Researchers hope for new policies on housing for LGBTQ seniors
Recommendations from Dalhousie researchers include better data gathering, anti-discrimination training
Researchers at Dalhousie University who are gathering information on housing for LGBTQ seniors are hoping their work may help inform the Nova Scotia government's discussion on affordable housing — and that it will eventually help shape national policy too.
Jacqueline Gahagan is the lead investigator of a project that examined international policies and gathered feedback from people across Canada.
"The thread in all of that is really about ongoing stigma and discrimination that the older LGBTQ folks are facing. And this is particularly important in the Canadian context, where we see, again, strong human-rights legislation, but perhaps a lack of enforcement of regulation in the housing sector," she said.
Gahagan said participants were worried about moving to buildings or long-term care homes where they might face harassment.
"We've heard from participants, for example, an older HIV-positive gay man saying, 'What's going to happen when I can no longer live in my own home?'"
Discrimination and affordability
For many, housing affordability is an important element of this worry.
"I believe that the province is trying to make strides in understanding issues of affordability, but we also need to understand the sort of precursors to that," Gahagan said.
"So what are the issues of individuals who are marginalized, discriminated against and receive stigma, harassment or violence in housing?
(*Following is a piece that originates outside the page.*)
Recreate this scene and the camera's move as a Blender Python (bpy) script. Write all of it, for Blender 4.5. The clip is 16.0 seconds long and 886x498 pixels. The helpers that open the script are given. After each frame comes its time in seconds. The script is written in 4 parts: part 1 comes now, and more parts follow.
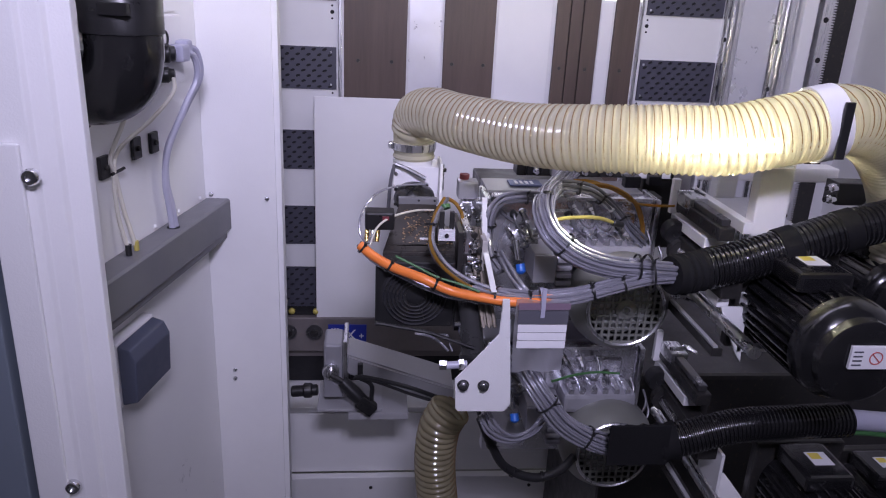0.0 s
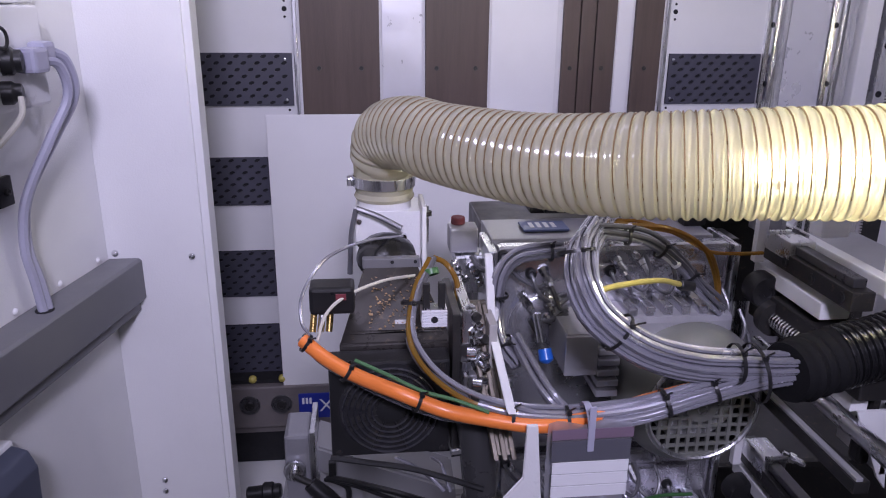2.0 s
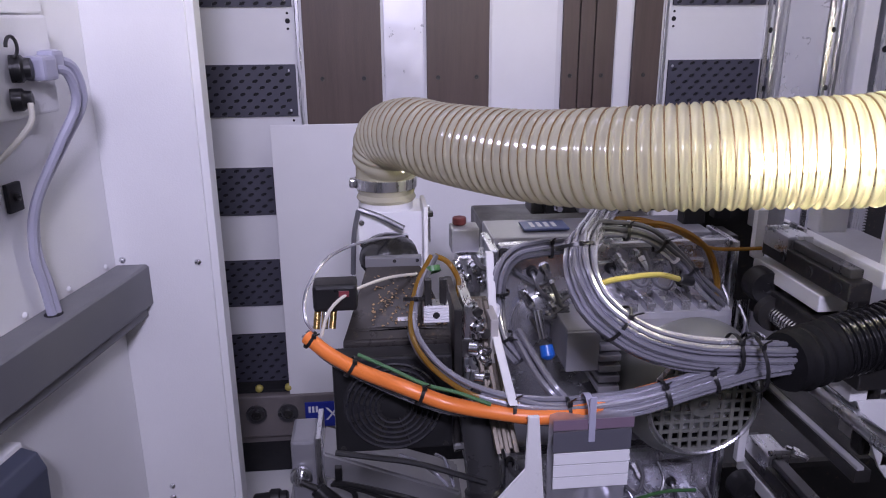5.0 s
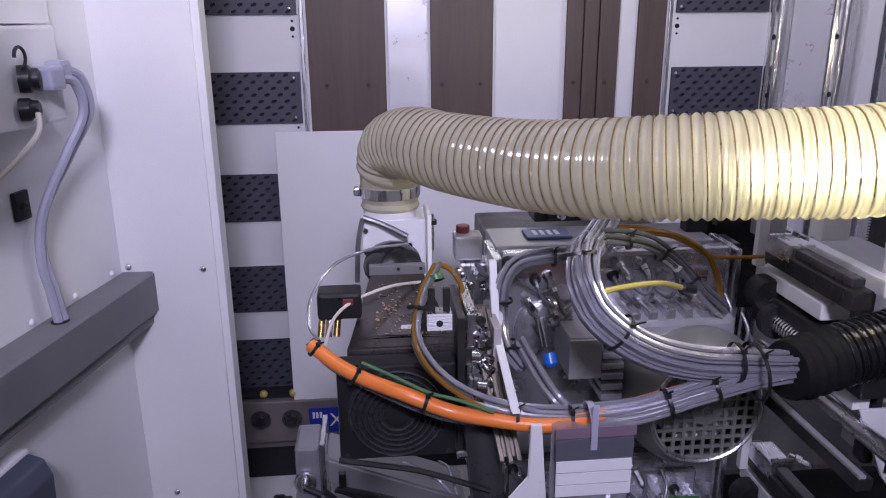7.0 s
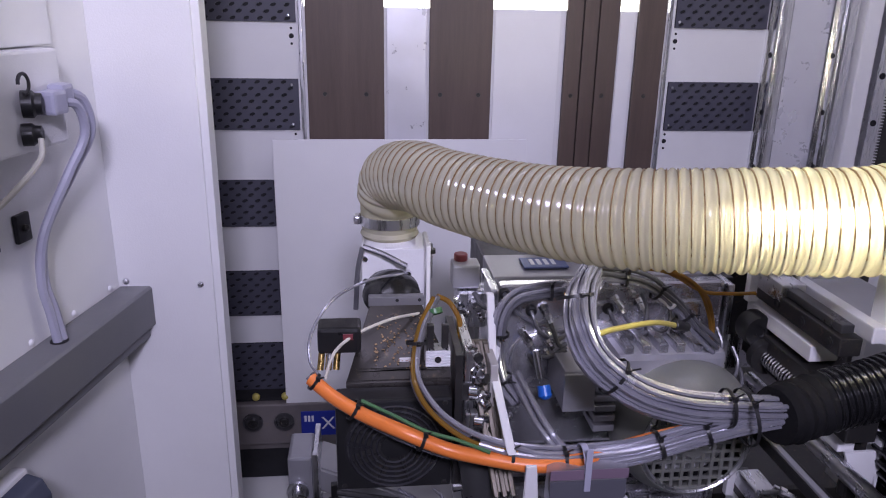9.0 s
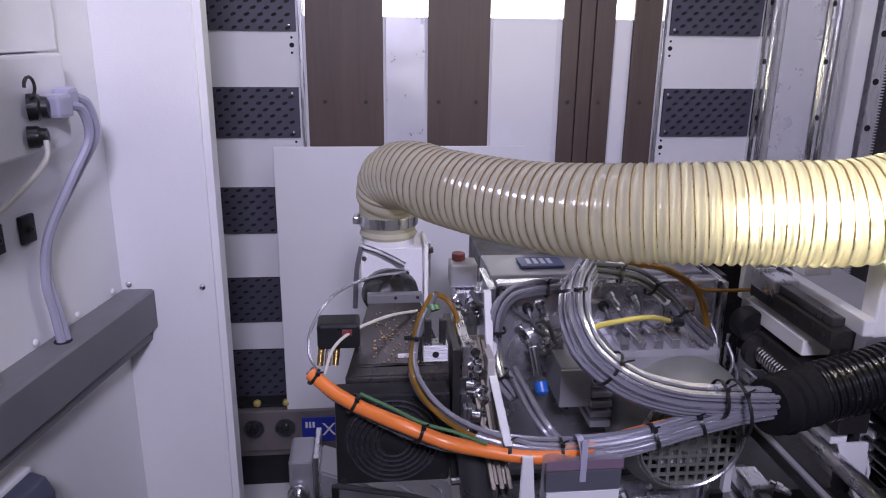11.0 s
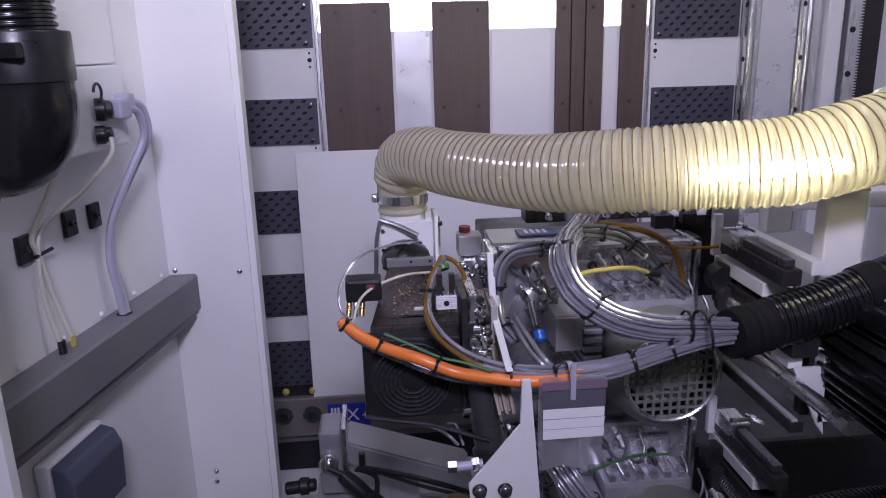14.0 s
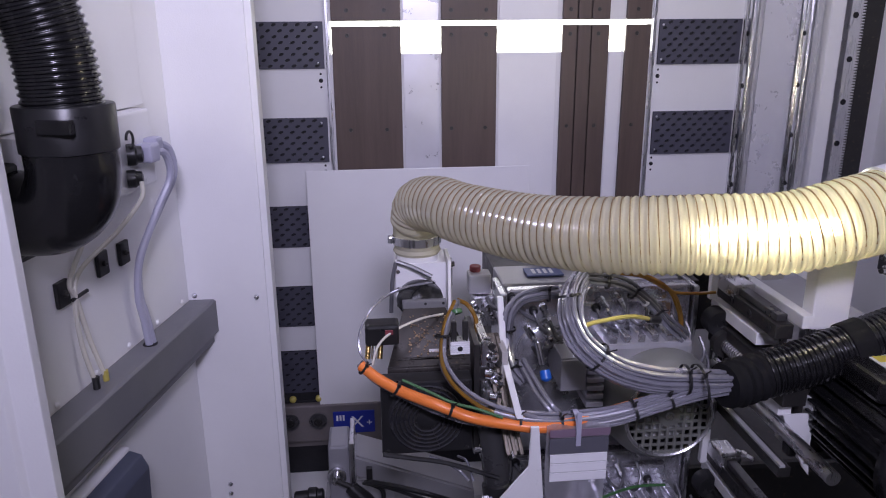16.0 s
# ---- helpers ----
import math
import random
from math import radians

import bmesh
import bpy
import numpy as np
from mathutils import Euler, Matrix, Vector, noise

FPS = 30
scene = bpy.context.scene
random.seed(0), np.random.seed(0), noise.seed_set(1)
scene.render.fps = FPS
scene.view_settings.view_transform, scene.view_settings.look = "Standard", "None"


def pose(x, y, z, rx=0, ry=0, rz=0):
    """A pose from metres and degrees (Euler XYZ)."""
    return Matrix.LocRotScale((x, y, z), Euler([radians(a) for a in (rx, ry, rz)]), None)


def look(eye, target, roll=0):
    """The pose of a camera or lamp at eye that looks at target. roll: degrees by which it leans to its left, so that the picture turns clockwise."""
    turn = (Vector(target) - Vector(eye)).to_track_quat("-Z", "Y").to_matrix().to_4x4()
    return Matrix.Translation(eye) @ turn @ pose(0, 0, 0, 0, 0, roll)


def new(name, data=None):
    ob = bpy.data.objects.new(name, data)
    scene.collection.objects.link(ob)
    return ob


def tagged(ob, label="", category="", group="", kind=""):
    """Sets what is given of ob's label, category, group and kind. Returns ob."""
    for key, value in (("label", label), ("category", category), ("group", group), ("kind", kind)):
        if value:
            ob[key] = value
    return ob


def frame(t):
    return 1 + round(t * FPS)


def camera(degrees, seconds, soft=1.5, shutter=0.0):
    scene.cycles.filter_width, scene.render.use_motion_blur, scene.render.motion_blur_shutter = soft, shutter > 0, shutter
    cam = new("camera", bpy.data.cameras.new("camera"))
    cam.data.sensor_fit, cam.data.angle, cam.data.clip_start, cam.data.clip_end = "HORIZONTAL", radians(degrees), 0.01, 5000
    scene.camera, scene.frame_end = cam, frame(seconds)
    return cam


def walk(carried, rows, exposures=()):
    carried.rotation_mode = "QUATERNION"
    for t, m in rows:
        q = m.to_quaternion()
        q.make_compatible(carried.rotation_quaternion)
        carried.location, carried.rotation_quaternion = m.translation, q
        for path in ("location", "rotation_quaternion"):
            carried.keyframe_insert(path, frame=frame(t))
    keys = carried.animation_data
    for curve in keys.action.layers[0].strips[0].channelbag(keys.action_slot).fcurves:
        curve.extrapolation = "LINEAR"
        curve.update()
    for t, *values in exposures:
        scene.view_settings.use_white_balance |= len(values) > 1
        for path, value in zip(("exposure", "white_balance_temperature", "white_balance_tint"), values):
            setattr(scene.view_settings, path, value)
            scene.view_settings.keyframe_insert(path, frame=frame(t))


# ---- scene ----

How are we actually understanding that sort of intersection between so-called vulnerable populations and affordability?"
The researchers found there are data gaps in information about older LGBTQ populations. For example, the Canadian census only began to collect data on same-sex couples in 2001.
They suggest the federal government should consider moves such as using the 2021 Census to collect data on LGBTQ housing needs, and making sure that older citizens are included in that data collection.
At a provincial level, some of their suggestions include an independent advocate for LGBTQ seniors' housing, and providing clear examples of what constitutes discrimination in housing.
Gahagan's co-investigator is Ren Thomas, who studies affordable housing.
"We've been hearing some alarming stories about safety for tenants, for rental tenants, that there are some really unsafe conditions in units. So there are unique sub-populations that are facing unique challenges that we need to listen to," she said.
Thomas said there are a number of issues that are making affordable housing difficult in this province.
"We do have some issues around tenant protection, and that could include issues like tenant safety. We also know that we are losing some affordable units. So protecting those units from becoming un-affordable is also a challenge," she said.
Thomas is also a co-chair of the province's Affordable Housing Commission, which will deliver recommendations to the provincial government in May. She said the commission, which is holding its first all-member meeting this week, will have the ability to make recommendations that are not restricted to a narrow view of housing.
An example of the recommendations Thomas and Gahagan made about safer housing for LGBTQ seniors is that there should be anti-discrimination training for staff and residents in long-term care facilities.
Thomas explained that there are representatives on the commission from departments such as Justice and Health, and the affordable housing commission could interpret its mandate in a similar broad way.
"It's not out of the realm of possibility that we could make a recommendation like that," she said.
In the meantime, the researchers have sent three policy briefs detailing the findings about housing for LGBTQ seniors to policy makers like the provincial housing minister, along with federal and municipal officials.